Please help me with a trig proof

[wanocuni]

How do you solve this proof?
This is how far I got, but I don't know what to do past this unless I did something wrong.

 

[BigBeachBanana]

The step where you inverted the fractions is incorrect.
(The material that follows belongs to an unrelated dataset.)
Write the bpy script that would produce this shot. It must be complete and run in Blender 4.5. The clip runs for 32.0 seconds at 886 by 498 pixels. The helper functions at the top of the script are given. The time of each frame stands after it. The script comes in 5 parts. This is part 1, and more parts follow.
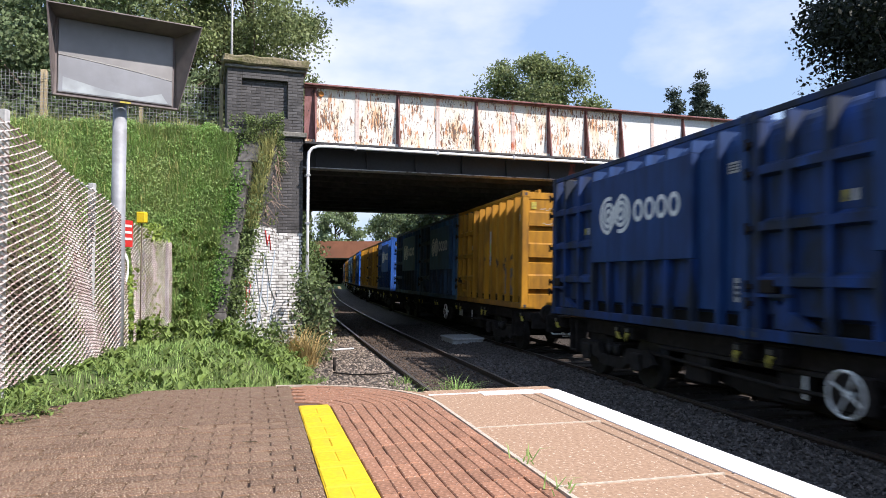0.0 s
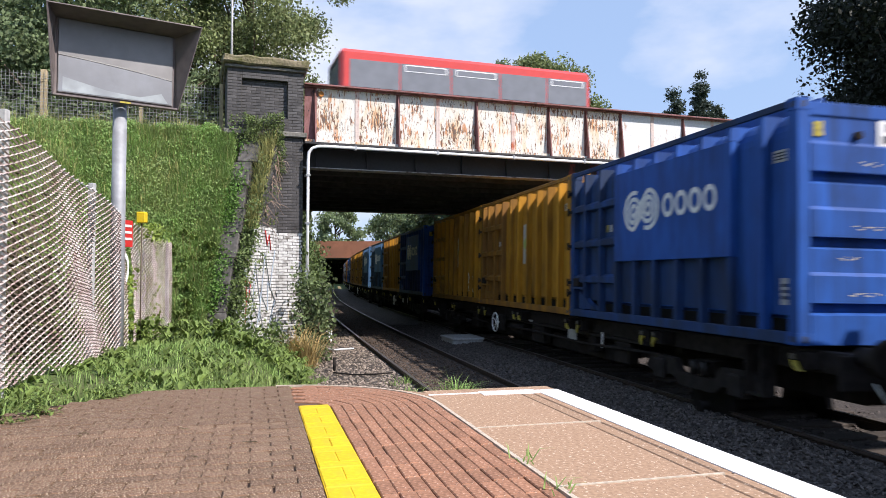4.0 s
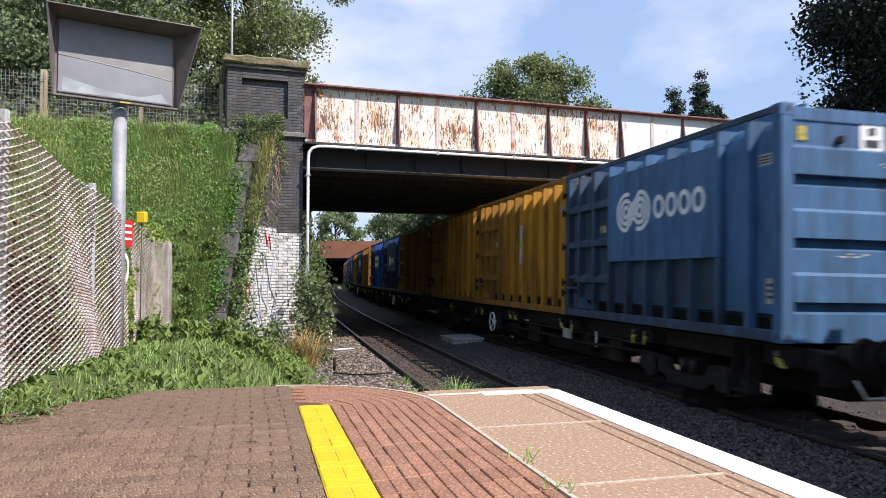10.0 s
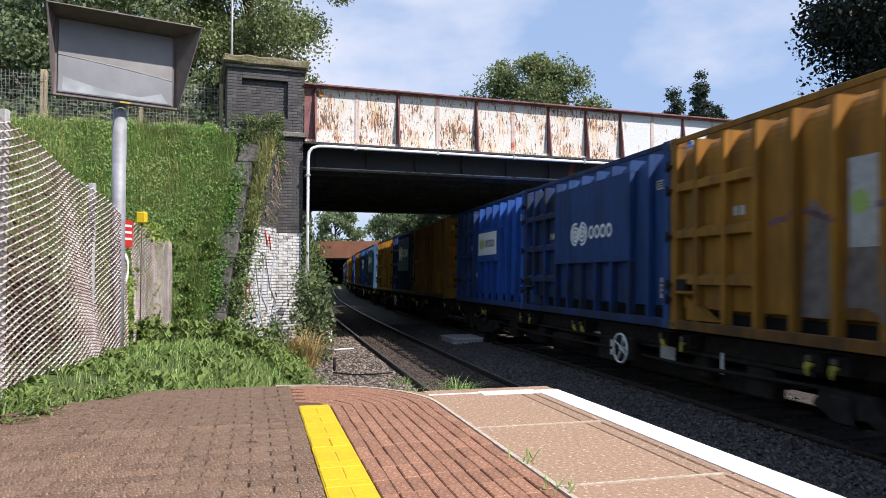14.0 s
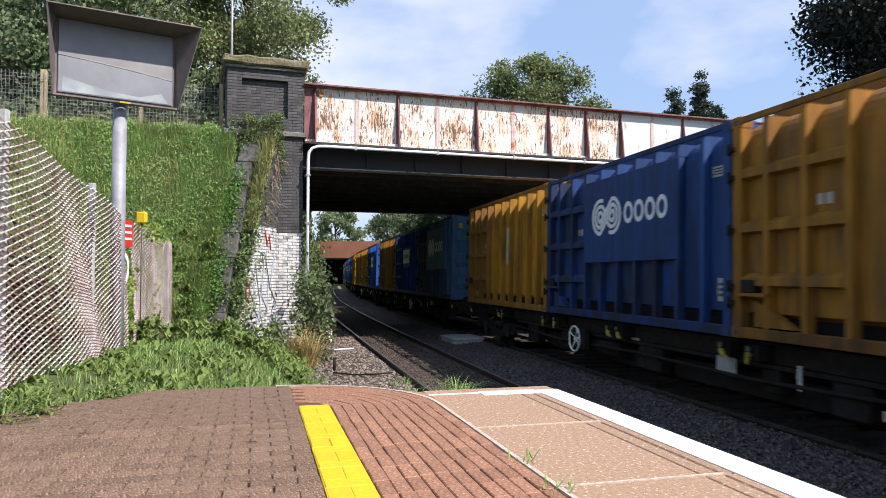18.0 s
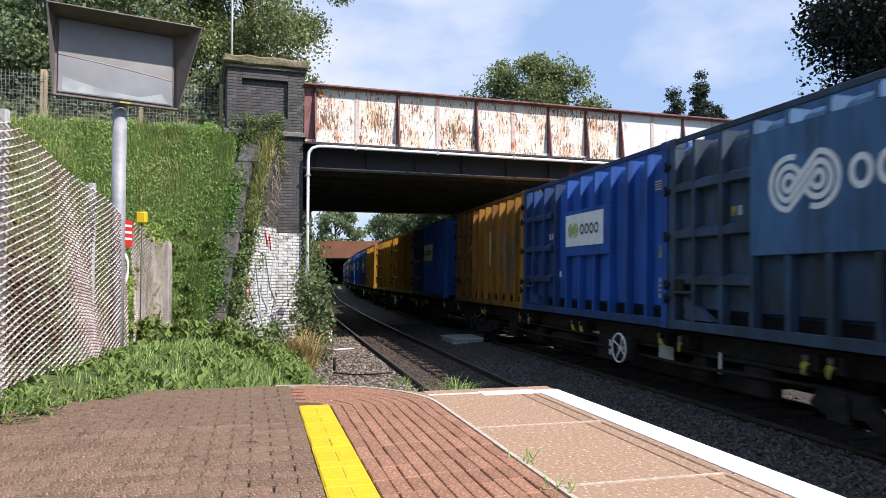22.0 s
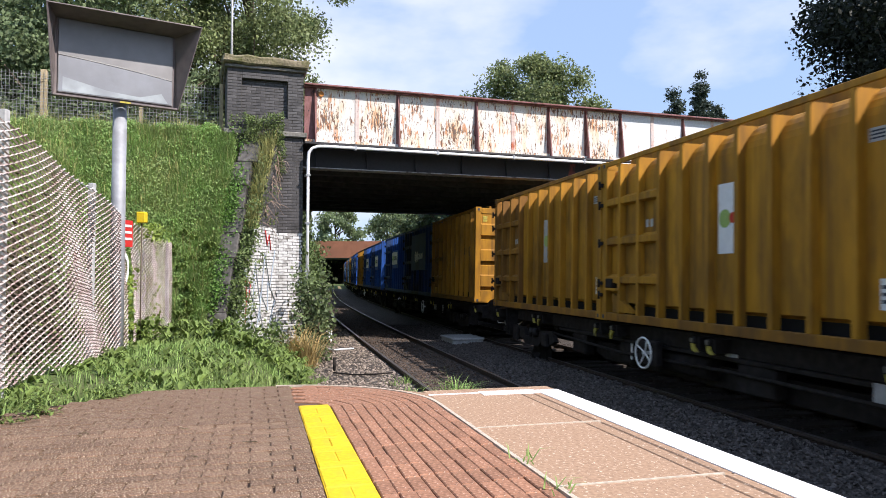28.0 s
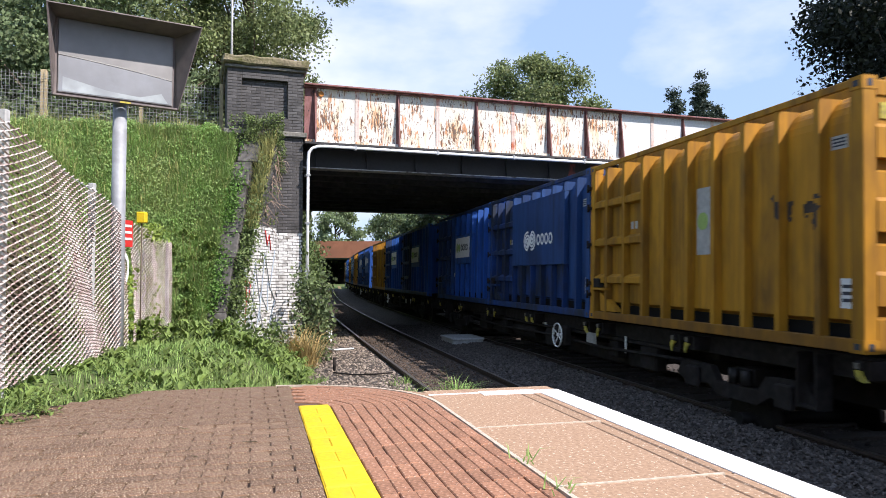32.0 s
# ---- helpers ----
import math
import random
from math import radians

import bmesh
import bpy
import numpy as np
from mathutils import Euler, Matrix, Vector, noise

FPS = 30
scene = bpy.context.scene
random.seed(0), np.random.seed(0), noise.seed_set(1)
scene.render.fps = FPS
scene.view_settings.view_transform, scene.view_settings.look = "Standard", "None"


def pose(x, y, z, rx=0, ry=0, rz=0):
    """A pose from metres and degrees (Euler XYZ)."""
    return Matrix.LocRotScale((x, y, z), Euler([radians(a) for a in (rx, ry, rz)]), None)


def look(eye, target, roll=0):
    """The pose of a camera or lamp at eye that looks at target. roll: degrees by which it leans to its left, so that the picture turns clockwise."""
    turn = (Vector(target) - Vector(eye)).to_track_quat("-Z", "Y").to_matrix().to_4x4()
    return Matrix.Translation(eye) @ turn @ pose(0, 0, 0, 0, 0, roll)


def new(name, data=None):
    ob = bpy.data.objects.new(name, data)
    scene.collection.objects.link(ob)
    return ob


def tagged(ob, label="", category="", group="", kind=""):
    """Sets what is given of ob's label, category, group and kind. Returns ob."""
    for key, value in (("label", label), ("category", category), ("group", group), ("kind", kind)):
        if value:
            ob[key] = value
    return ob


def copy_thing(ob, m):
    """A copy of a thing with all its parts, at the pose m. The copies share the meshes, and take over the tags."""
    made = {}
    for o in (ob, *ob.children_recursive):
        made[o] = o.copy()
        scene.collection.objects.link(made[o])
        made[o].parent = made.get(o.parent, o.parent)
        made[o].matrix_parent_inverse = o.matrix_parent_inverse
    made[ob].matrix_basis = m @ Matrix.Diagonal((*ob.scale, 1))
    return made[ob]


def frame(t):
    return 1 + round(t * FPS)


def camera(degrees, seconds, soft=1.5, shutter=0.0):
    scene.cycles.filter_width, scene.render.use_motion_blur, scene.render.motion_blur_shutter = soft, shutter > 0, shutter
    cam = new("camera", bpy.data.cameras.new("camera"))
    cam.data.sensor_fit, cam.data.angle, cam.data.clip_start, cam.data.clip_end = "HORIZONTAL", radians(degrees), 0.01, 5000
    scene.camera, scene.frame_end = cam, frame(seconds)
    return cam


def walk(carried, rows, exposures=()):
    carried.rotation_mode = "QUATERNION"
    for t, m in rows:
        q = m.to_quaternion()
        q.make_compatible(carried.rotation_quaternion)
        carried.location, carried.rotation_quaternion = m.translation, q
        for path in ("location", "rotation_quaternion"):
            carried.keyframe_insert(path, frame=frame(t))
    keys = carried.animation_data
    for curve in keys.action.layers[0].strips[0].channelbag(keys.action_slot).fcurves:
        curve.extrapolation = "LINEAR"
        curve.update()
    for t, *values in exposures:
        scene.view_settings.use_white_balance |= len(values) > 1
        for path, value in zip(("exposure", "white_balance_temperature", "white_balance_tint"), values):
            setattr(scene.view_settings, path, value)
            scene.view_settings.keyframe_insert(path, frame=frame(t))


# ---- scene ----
# ---- camera ----
LENS, TILT, EYE_Z = 63.92, 2.178, 1.782
cam = camera(LENS, 32.0, soft=0.7, shutter=0.5)
EYE = pose(0, 0, EYE_Z, 90 + TILT, 0, 0)
WARM = (6400, 17)
walk(cam, [(0.0, EYE), (32.0, EYE)], [(t, e, *WARM) for t, e in ((0.0, 0.46), (1.0, 0.4), (3.0, 0.34), (7.0, 0.46), (11.0, 0.29), (14.0, 0.22), (18.0, 0.36), (22.0, 0.33), (32.0, 0.53))])

# ---- world, sun, exposure ----
SUN = Vector((1.078, -0.691, 1.3)).normalized()
world = bpy.data.worlds.new("world")
scene.world = world
world.use_nodes = True
wn, wl = world.node_tree.nodes, world.node_tree.links
sky = wn.new("ShaderNodeTexSky")
sky.sky_type, sky.sun_disc = "NISHITA", False
sky.sun_elevation, sky.sun_rotation = math.asin(SUN.z), math.atan2(SUN.x, SUN.y)
sky.air_density, sky.dust_density, sky.ozone_density = 1.0, 1.2, 1.5
wbg = wn["Background"]
wbg.inputs["Strength"].default_value = 0.086
wtc = wn.new("ShaderNodeTexCoord")
wmap = wn.new("ShaderNodeMapping")
wmap.inputs["Scale"].default_value = (1.0, 1.0, 2.2)
wmap.inputs["Location"].default_value = (0.35, 0.1, 0.0)
wno = wn.new("ShaderNodeTexNoise")
wno.inputs["Scale"].default_value, wno.inputs["Detail"].default_value = 2.6, 6.0
wno.inputs["Roughness"].default_value = 0.52
wra = wn.new("ShaderNodeValToRGB")
wra.color_ramp.elements[0].position, wra.color_ramp.elements[1].position = 0.545, 0.82
wmix = wn.new("ShaderNodeMixRGB")
wmix.inputs[2].default_value = (9.5, 9.8, 10.3, 1)
wl.new(wtc.outputs["Generated"], wmap.inputs[0])
wl.new(wmap.outputs[0], wno.inputs["Vector"])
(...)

Combine [imath]\frac{\cos^2x}{\sin^2x}-1[/imath] into one fraction first, then invert the fraction.

 

[pka]

[imath]\dfrac{1+\cot^2(x)}{\cot^2(x)-1}=\dfrac{1+\frac{\cos^2(x)}{\sin^2(x)}}{\frac{\cos^2(x)}{\sin^2(x)}-1}=\dfrac{\sin^2(x)+\cos^2(x)}{\cos^2(x)-\sin^2(x)}[/imath]

 

[wanocuni]

The step where you inverted the fractions is incorrect.
View attachment 30869
Combine [imath]\frac{\cos^2x}{\sin^2x}-1[/imath] into one fraction first, then invert the fraction.

OMG thanks so much!
I got it now

 

[Steven G]

The reciprocal of (a + b) written as rec(a +b) does NOT equal rec(a) + rec(b)

\(\displaystyle rec(a+b) = \dfrac{1}{a+b} \neq rec(a) + rec(b) = \dfrac{1}{a} + \dfrac{1}{b} = \dfrac {a+b}{ab}\)

This is what BBB is saying.